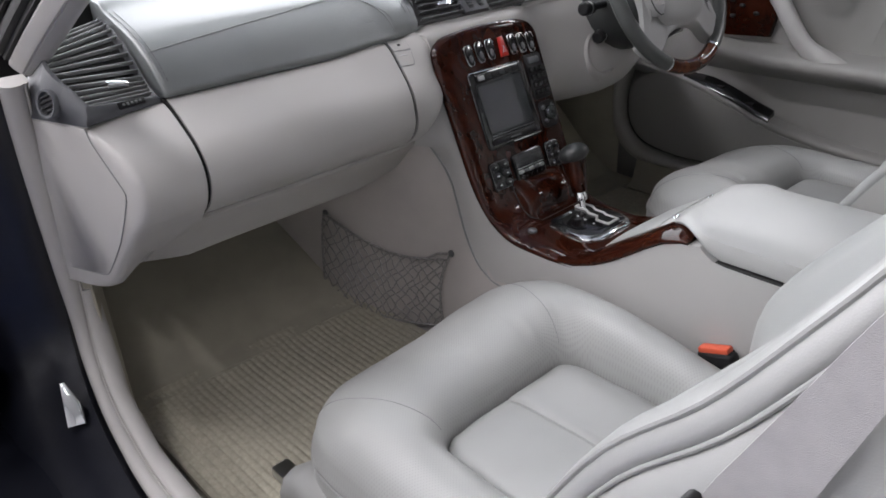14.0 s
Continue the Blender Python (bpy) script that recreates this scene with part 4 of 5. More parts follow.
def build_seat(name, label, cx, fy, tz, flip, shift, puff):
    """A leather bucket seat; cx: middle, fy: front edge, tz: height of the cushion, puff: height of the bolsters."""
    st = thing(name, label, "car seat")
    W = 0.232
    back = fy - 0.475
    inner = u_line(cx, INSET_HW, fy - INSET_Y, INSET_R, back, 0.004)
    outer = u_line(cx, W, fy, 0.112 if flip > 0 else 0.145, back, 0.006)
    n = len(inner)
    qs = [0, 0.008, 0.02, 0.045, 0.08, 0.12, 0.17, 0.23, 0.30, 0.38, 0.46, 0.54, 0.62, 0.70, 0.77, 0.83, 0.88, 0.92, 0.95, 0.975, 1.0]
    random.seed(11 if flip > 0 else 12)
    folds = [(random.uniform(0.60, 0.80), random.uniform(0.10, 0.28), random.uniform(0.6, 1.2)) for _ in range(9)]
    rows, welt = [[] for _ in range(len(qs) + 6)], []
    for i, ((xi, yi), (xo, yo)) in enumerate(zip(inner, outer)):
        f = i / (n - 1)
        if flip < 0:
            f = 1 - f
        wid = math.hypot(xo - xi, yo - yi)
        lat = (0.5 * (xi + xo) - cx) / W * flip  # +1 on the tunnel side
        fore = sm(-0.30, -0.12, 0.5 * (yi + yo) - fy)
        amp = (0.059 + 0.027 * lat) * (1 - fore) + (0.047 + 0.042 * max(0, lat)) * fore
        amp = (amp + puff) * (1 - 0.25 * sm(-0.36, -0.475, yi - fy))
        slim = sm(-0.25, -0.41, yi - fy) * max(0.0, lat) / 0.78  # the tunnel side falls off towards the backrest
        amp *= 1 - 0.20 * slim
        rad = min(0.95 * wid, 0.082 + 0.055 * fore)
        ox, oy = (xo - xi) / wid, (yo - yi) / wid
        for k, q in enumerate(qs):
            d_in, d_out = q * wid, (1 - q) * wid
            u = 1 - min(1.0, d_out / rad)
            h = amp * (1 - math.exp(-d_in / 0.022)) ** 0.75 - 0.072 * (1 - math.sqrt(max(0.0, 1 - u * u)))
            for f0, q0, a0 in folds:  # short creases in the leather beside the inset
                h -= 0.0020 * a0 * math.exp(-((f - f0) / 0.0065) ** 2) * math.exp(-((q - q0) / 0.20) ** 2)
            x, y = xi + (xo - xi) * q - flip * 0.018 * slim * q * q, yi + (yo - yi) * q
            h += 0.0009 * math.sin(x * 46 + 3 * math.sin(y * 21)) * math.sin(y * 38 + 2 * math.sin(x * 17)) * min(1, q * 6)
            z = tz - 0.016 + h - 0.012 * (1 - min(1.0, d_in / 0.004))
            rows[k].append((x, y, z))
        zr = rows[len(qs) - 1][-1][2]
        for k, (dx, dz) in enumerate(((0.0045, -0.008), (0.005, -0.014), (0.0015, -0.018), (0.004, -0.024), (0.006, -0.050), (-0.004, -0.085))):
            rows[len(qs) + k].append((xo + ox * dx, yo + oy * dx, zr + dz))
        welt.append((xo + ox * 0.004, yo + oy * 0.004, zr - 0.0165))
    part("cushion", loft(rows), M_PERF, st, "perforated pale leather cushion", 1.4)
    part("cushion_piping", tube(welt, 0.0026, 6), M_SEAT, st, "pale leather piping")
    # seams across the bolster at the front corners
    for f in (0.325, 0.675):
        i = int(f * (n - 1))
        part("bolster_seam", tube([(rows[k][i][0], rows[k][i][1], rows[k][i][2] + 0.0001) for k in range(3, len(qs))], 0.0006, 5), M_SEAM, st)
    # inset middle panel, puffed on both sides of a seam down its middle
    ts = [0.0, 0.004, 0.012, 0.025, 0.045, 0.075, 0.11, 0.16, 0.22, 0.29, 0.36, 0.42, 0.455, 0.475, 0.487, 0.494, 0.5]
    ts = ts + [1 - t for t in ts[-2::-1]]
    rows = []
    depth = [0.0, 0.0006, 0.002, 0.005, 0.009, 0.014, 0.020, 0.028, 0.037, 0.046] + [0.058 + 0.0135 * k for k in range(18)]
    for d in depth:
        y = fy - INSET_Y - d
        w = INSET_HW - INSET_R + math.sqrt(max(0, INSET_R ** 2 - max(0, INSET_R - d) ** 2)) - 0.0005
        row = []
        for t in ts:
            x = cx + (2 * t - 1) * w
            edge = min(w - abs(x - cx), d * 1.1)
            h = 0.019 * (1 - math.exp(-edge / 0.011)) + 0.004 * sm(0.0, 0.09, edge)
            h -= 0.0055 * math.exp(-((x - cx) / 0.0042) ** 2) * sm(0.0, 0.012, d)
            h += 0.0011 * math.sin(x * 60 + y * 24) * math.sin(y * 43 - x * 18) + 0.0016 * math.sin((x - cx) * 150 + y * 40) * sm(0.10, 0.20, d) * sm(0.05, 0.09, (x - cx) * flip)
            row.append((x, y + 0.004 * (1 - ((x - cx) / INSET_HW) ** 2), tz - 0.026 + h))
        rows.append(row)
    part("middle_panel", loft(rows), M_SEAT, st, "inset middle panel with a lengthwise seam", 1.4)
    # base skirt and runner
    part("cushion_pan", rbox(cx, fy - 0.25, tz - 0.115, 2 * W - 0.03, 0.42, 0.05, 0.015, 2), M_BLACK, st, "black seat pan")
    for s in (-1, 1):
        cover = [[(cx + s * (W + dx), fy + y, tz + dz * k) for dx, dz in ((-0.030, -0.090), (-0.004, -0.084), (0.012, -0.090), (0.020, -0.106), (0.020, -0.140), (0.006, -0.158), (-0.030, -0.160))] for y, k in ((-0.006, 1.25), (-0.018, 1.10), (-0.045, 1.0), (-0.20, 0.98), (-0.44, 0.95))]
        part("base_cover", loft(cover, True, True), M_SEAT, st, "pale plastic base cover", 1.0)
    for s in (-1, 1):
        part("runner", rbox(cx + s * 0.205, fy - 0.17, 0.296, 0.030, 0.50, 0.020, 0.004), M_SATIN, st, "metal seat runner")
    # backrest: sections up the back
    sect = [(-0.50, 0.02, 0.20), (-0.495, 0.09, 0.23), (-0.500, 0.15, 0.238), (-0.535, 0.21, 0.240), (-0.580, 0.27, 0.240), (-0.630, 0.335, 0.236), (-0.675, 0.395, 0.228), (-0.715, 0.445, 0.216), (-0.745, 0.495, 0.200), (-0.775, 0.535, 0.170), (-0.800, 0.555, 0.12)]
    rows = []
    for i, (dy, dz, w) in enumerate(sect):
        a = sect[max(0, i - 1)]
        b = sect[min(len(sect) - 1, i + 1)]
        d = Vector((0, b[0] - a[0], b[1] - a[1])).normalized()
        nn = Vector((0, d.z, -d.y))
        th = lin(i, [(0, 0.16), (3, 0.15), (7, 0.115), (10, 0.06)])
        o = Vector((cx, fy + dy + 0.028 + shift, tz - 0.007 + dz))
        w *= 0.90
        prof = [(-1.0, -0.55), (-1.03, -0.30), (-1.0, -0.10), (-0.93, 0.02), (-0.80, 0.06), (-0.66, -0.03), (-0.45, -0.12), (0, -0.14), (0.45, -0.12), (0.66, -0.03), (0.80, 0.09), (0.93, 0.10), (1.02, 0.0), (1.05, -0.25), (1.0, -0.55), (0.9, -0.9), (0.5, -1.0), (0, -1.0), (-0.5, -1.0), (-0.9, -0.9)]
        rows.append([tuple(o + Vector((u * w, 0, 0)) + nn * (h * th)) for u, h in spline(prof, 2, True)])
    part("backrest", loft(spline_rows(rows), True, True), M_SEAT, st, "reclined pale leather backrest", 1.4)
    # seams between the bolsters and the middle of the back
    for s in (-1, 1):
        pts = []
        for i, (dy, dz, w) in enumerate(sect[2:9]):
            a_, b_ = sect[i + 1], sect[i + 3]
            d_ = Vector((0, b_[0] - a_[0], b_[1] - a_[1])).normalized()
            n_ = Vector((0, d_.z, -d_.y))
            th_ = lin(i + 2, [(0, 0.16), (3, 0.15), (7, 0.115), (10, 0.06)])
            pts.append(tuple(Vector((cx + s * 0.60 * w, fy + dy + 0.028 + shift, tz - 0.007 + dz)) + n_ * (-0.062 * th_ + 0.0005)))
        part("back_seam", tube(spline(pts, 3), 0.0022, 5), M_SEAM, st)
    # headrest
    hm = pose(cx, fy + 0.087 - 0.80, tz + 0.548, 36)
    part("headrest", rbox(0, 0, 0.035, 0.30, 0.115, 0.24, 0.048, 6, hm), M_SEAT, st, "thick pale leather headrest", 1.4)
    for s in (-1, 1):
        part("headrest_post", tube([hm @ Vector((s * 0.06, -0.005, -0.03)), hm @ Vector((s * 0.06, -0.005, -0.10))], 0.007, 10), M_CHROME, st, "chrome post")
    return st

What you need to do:
Where a line above includes "part", copy that line.

Output of the exercise:
Continue the Blender Python (bpy) script that recreates this scene with part 4 of 5. More parts follow.
    part("cushion", loft(rows), M_PERF, st, "perforated pale leather cushion", 1.4)
    part("cushion_piping", tube(welt, 0.0026, 6), M_SEAT, st, "pale leather piping")
        part("bolster_seam", tube([(rows[k][i][0], rows[k][i][1], rows[k][i][2] + 0.0001) for k in range(3, len(qs))], 0.0006, 5), M_SEAM, st)
    part("middle_panel", loft(rows), M_SEAT, st, "inset middle panel with a lengthwise seam", 1.4)
    part("cushion_pan", rbox(cx, fy - 0.25, tz - 0.115, 2 * W - 0.03, 0.42, 0.05, 0.015, 2), M_BLACK, st, "black seat pan")
        part("base_cover", loft(cover, True, True), M_SEAT, st, "pale plastic base cover", 1.0)
        part("runner", rbox(cx + s * 0.205, fy - 0.17, 0.296, 0.030, 0.50, 0.020, 0.004), M_SATIN, st, "metal seat runner")
    part("backrest", loft(spline_rows(rows), True, True), M_SEAT, st, "reclined pale leather backrest", 1.4)
        part("back_seam", tube(spline(pts, 3), 0.0022, 5), M_SEAM, st)
    part("headrest", rbox(0, 0, 0.035, 0.30, 0.115, 0.24, 0.048, 6, hm), M_SEAT, st, "thick pale leather headrest", 1.4)
        part("headrest_post", tube([hm @ Vector((s * 0.06, -0.005, -0.03)), hm @ Vector((s * 0.06, -0.005, -0.10))], 0.007, 10), M_CHROME, st, "chrome post")